We talk a lot about people at &yet: putting people first in business; replacing words like “users” or “customers” with “people” whenever possible; the fact that (as one of our best-loved t-shirts reminds us) software is about people. I recently upgraded my desktop wallpaper to this beautiful “Pixels are about people” graphic, as a kind of talisman I can refer to throughout my day.
It’s a conscious choice we make, putting people front and center in our language — because it’s far too easy to lose sight of the wildly complex, multifaceted, fascinating people we’re making things for. And we believe with our whole hearts that business and whole-humanness are not just compatible, but that it’s possible to build thriving businesses precisely by putting people first, and making space for humanity and humane-ness.

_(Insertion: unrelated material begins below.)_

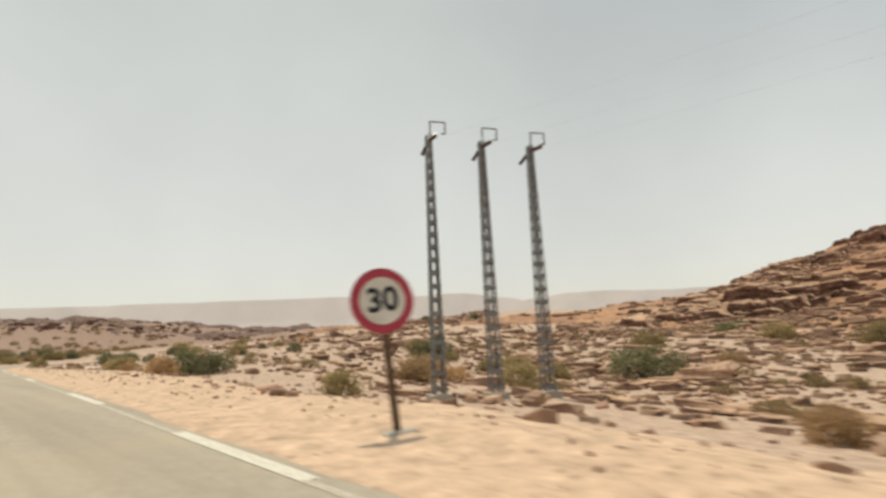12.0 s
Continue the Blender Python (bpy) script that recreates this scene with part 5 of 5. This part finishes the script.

(This is also why we’ve been so focused on weirdos lately — because when you take the time to connect with your weirdos, you put that human connection first, and build trust from a place of genuine shared interest.)
Recently we had the opportunity to work with the folks at Heroku and Salesforce on a project that we’ve fallen in love with. Wicked Coolkit is a collection of retro style, open-source web tools that are built on Heroku & Salesforce, and that allow web developers to showcase their multi-facetedness.
We know a lot of coders, and none of them are just coders: they’re coders who also knit, cycle, parent, cook, make art, dance, read, write, engage in civic life, do puzzles, garden, and so on. A lot of us have stories about how our hobbies made us better coders, or opened up new avenues in our work; and many of us apply our coding skills to personal projects that focus on our interests outside of work. We aren’t just coders; we’re people who code.
Now, Heroku is a platform a lot of devs use for personal projects; it’s nimble and flexible, and lets you spin something up quickly and efficiently, and iterate on it over time. But the folks at Heroku are aware that their parent company, Salesforce, doesn’t have the same associations in most devs’ minds; most of us perceive Salesforce as a big, enterprise CRM, focused on business needs — the opposite of lightweight, and not something you’d consider using on a personal project.
It turns out, though, that you can use Salesforce to build something lightweight, personal, and fun — but rather than trying to convince anyone of that, we partnered up with their team to build an example of exactly that, in a way that allows coders to play around and tinker with it.
We wanted whatever we created to really reflect that “personal project” vibe, while also making use of some of the data management stuff Salesforce excels at. And while we were throwing around ideas, we kept coming back to the nostalgia we’ve been hearing from friends and colleagues about the 1990s-era web — back when the web was smaller, weirder, and way harder to find your way around. (Anyone remember how many URLs had tildes (~) in them? And how hit-and-miss search engines were before Google?)
What if, we wondered, we created a way for web devs to set up a kind of profile that wasn’t another social network? Just a little personal profile, with a mix of professional and personal interests, that looked cool and could be shared and linked with friends? We started playing around with the idea of a trading card — like you might collect for your favorite sport, or Magic: The Gathering. And as we iterated on that idea, we came up with a couple of complementary tools to round out the set.
Wicked Coolkit launches this week, and we’re kicking it off with:
- Developer trading card: share your feats of strength — both coding-related and otherwise.
- Webring: build connections between you and your friends, or folks who share your niche interests.
- Hit counter: because it wouldn’t be the retro web without a hit counter that shows how many people came to your site (or how many times they hit refresh).
One of the things that turned out to be really fun (and maybe in retrospect, unsurprising) about this project was that because all of us had permission to infuse our own personal interests into it, everyone involved brought a ton of creative energy, warmth, and devotion to the process. You’ll see little touches everywhere that reflect the level of care that everyone feels, from the 1990s aesthetic to the niche hobbies you can “stick” to your trading card.
As Julián Duque, one of Heroku’s developer advocates, put it on a recent episode of the Code[ish] podcast:
One thing I love about the project and how we are using it — Heroku and Salesforce, and it happened to me before joining Salesforce — is you see it as this super enterprise software for super serious, square applications, and always the use cases you'll find are enterprise-y, business-y. And for people maybe like me or the weirdos out there, sometimes those use cases might not be as interested and are doing some other fun projects on the web. But being able to use the power of Salesforce or leveraging Salesforce, how can we use their database capabilities to manage all the data, to be able to feed these type of applications, right? Something as cool as Wicked Coolkit, it shows the power of both platforms, both the Salesforce and Heroku platform, and how can they work together and create really cool use cases.
We’re really proud of this one, and we hope you’ll share it with your favorite people who code.